Ingredients:
- 4 salmon fillets, 6 oz (170g) each, skin-on
- 1 tsp (6g) kosher salt
- ½ tsp (1g) freshly cracked black pepper
- ½ tsp (1g) garlic powder
- 1 tbsp (15ml) extra virgin olive oil
- 1 tbsp (14g) unsalted butter
Instructions:
- Remove fillets from the fridge 15 minutes before cooking to take the chill off.
- Use paper towels to pat the skin side of the salmon completely dry to ensure a proper sear.
- Season the flesh side of the fillets generously with salt, pepper, and garlic powder.

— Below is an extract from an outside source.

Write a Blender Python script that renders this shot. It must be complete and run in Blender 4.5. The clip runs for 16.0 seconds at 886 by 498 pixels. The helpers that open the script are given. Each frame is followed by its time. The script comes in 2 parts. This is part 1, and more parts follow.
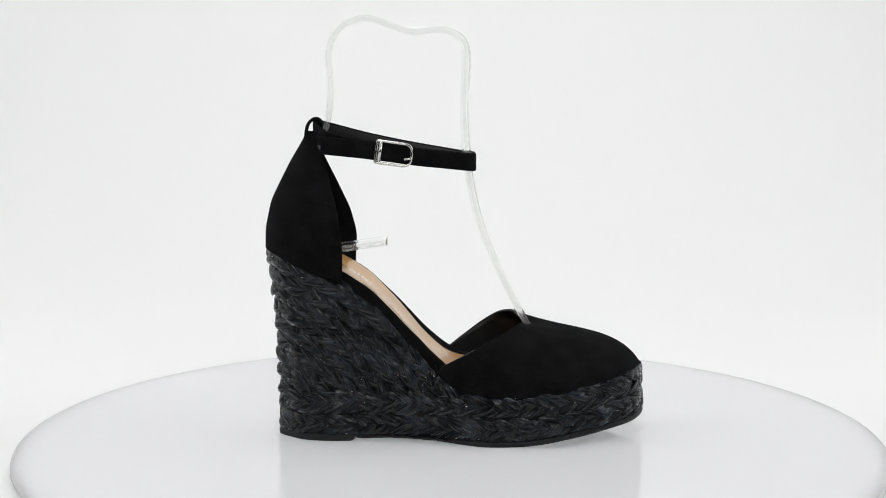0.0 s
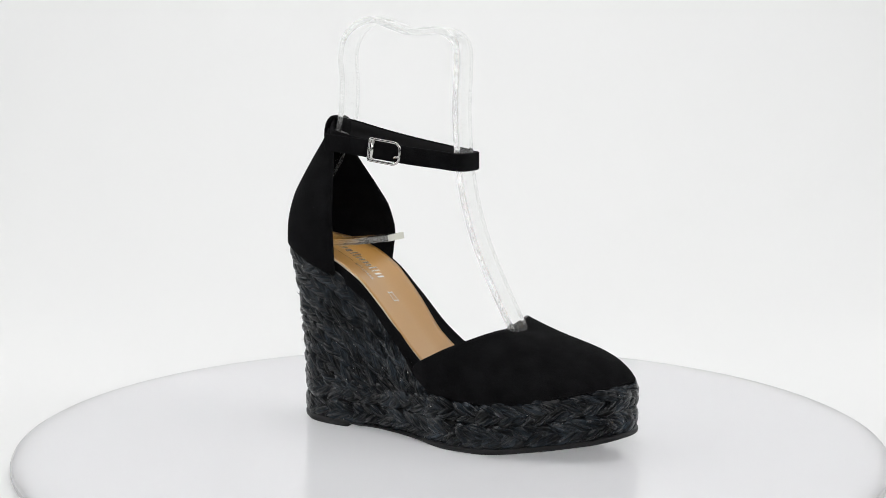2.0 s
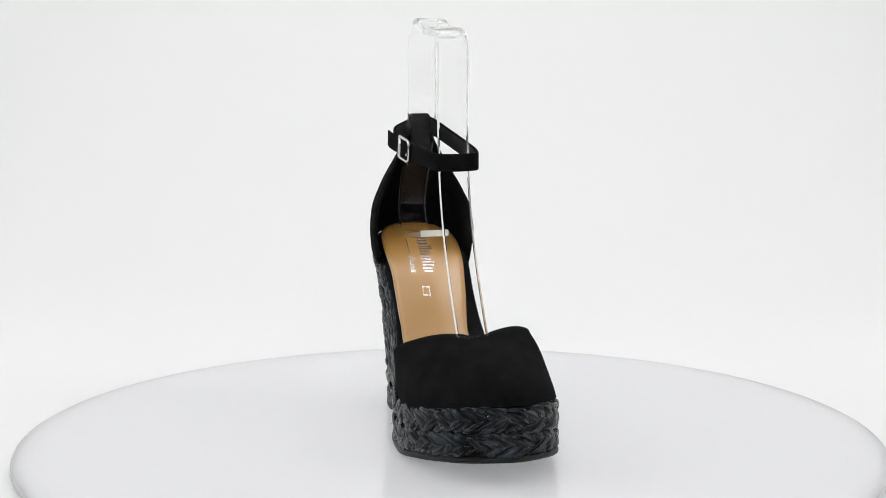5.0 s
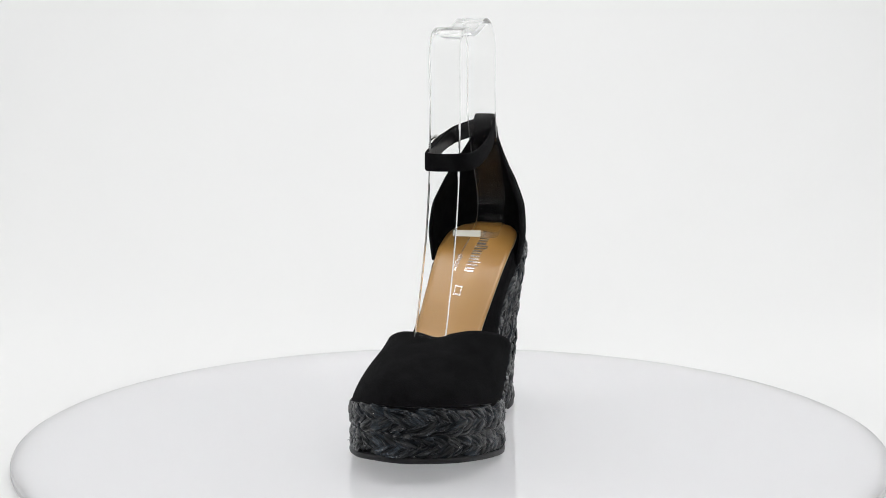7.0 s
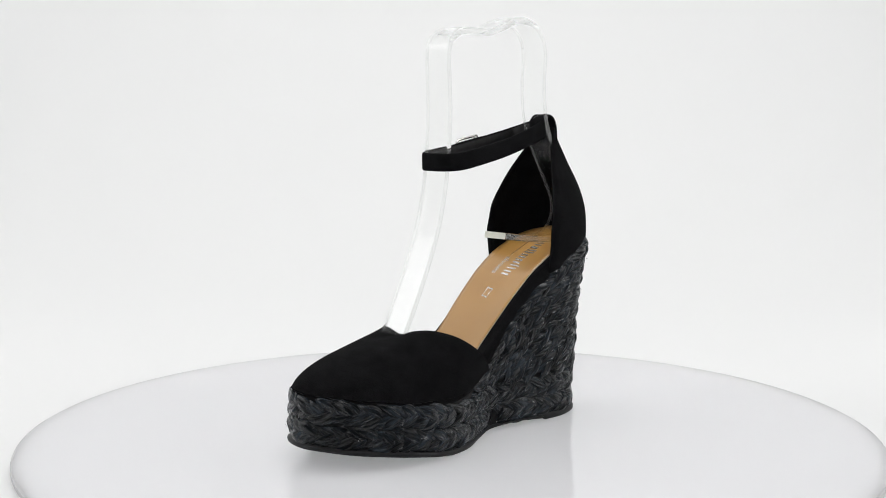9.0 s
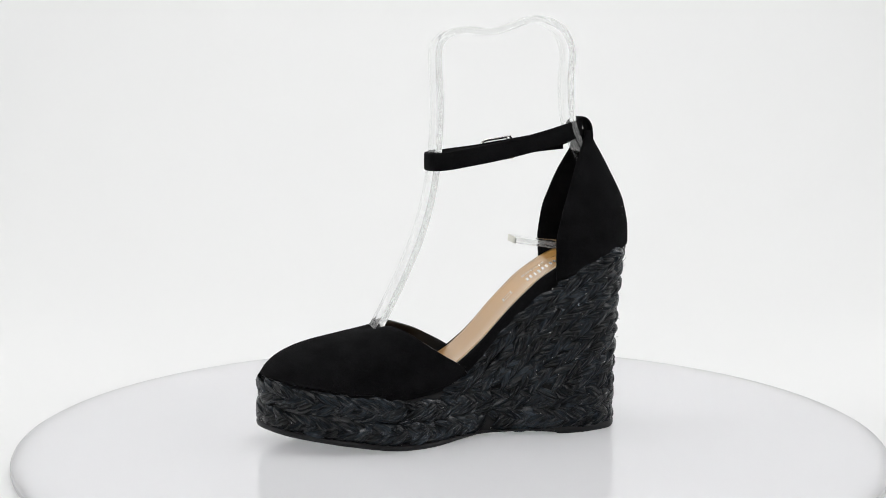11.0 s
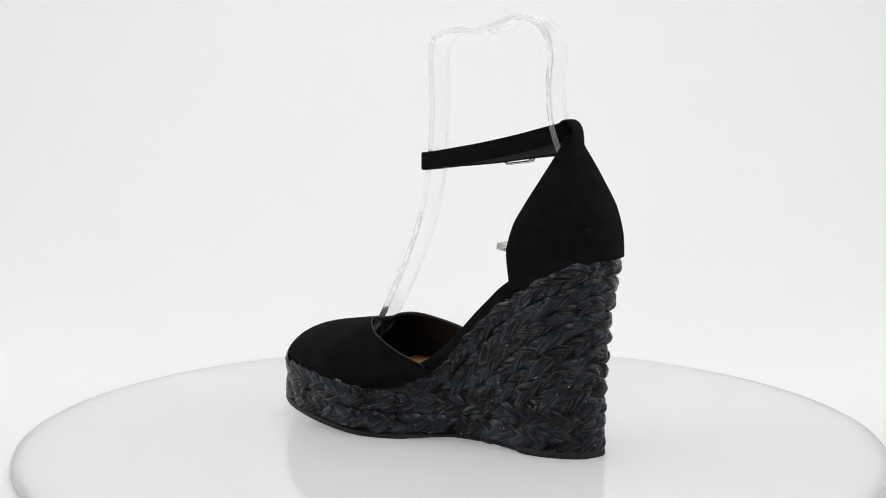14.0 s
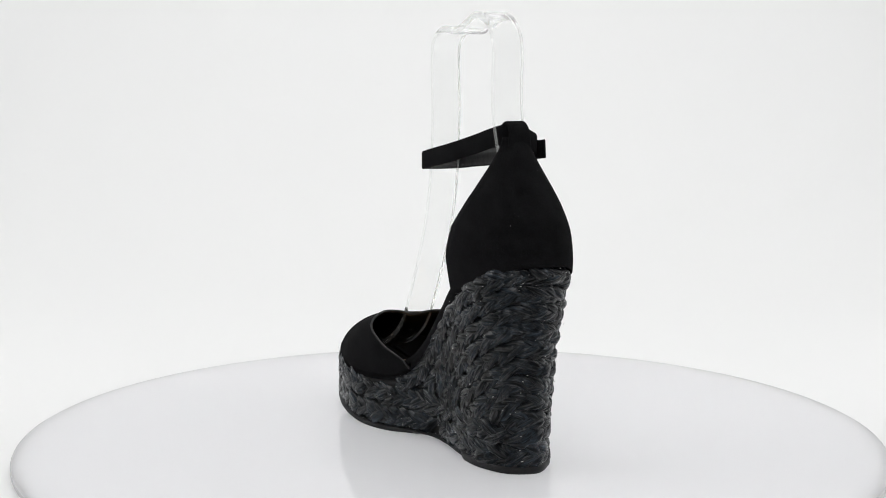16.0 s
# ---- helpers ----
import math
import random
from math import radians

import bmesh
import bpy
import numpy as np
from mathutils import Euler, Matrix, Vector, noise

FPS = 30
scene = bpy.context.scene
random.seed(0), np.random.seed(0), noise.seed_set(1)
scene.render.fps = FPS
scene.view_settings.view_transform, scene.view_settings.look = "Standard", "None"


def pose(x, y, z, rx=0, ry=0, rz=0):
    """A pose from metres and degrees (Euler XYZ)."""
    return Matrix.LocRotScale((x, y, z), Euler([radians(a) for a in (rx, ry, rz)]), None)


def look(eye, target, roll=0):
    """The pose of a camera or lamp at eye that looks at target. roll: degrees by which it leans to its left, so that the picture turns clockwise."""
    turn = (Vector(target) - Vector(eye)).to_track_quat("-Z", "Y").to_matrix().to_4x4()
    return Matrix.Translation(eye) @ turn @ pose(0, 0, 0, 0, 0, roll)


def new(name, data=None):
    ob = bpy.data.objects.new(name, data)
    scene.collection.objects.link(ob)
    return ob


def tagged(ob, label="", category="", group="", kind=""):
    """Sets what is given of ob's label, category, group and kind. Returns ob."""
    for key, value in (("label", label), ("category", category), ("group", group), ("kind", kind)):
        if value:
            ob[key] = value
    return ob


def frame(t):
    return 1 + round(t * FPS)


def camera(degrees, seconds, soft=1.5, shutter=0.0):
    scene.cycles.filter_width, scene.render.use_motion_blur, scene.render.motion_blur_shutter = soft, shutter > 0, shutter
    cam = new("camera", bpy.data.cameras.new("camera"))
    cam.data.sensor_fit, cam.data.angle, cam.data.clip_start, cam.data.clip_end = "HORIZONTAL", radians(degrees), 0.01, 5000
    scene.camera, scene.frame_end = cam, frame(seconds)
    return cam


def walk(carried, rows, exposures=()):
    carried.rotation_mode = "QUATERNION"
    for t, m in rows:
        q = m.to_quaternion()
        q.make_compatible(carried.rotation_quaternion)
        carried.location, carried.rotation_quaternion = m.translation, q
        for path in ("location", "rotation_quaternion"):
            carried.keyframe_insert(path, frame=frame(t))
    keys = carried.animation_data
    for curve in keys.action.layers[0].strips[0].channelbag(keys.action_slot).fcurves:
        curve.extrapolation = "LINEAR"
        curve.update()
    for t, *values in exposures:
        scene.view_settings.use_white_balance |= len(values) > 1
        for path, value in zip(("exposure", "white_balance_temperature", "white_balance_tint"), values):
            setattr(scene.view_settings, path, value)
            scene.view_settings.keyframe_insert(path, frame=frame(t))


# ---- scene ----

# ---------------------------------------------------------------- camera
cam = camera(35.49, 16.0, soft=0.85)
EYE = pose(0, -0.86, 0.2255, 90 - 7.22, 0, 0.316)
walk(cam, [(0.0, EYE), (16.0, EYE)], exposures=[(0.0, -0.39), (16.0, -0.39)])

# ---------------------------------------------------------------- light: a white photo tent with soft boxes
world = bpy.data.worlds.new("tent_light")
scene.world = world
world.use_nodes = True
world.node_tree.nodes["Background"].inputs["Color"].default_value = (1.0, 0.995, 0.995, 1)
world.node_tree.nodes["Background"].inputs["Strength"].default_value = 0.3


def softbox(name, eye, target, sx, sy, watts, colour=(1.0, 0.993, 0.993)):
    data = bpy.data.lights.new(name, "AREA")
    data.shape, data.size, data.size_y = "RECTANGLE", sx, sy
    data.energy, data.color = watts, colour
    ob = new(name, data)
    ob.matrix_world = look(eye, target)
    return ob


softbox("top_softbox", (0.0, -0.15, 1.30), (0.0, -0.1, 0.0), 0.5, 0.45, 4.1)
softbox("front_softbox", (0.0, -1.32, 0.82), (0.0, 0.0, 0.15), 0.9, 0.62, 7.2)
softbox("side_softbox", (-0.92, -0.1, 0.62), (0.0, 0.1, 0.2), 0.45, 0.6, 3.1)
softbox("side_softbox", (0.92, -0.1, 0.62), (0.0, 0.1, 0.2), 0.45, 0.6, 3.1)
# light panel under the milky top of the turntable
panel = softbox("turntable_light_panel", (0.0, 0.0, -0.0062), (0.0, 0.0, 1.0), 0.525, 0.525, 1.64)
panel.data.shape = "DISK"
softbox("backdrop_softbox", (0.0, 0.35, 1.34), (0.0, 1.2, 0.45), 1.6, 0.3, 7.9)


# ---------------------------------------------------------------- materials
def material(name):
    m = bpy.data.materials.new(name)
    m.use_nodes = True
    return m, m.node_tree.nodes, m.node_tree.links, m.node_tree.nodes["Principled BSDF"]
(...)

- Place a 12-inch cast iron skillet or heavy-bottomed stainless steel pan over medium-high heat and add the olive oil.
- Once the oil shimmers, place the fillets in the pan skin-side down.
- Use a spatula to press firmly on each fillet for 30–60 seconds to prevent curling and ensure edge-to-edge contact.
- Leave the salmon undisturbed for 5–6 minutes until the skin is mahogany-colored and releases easily from the pan.
- Add the butter to the pan and carefully flip the fillets.
- Sear the flesh side for 2–3 minutes.
- Remove the fillets when the internal temperature reaches 125°F (52°C) for medium-rare or 135°F (57°C) for medium.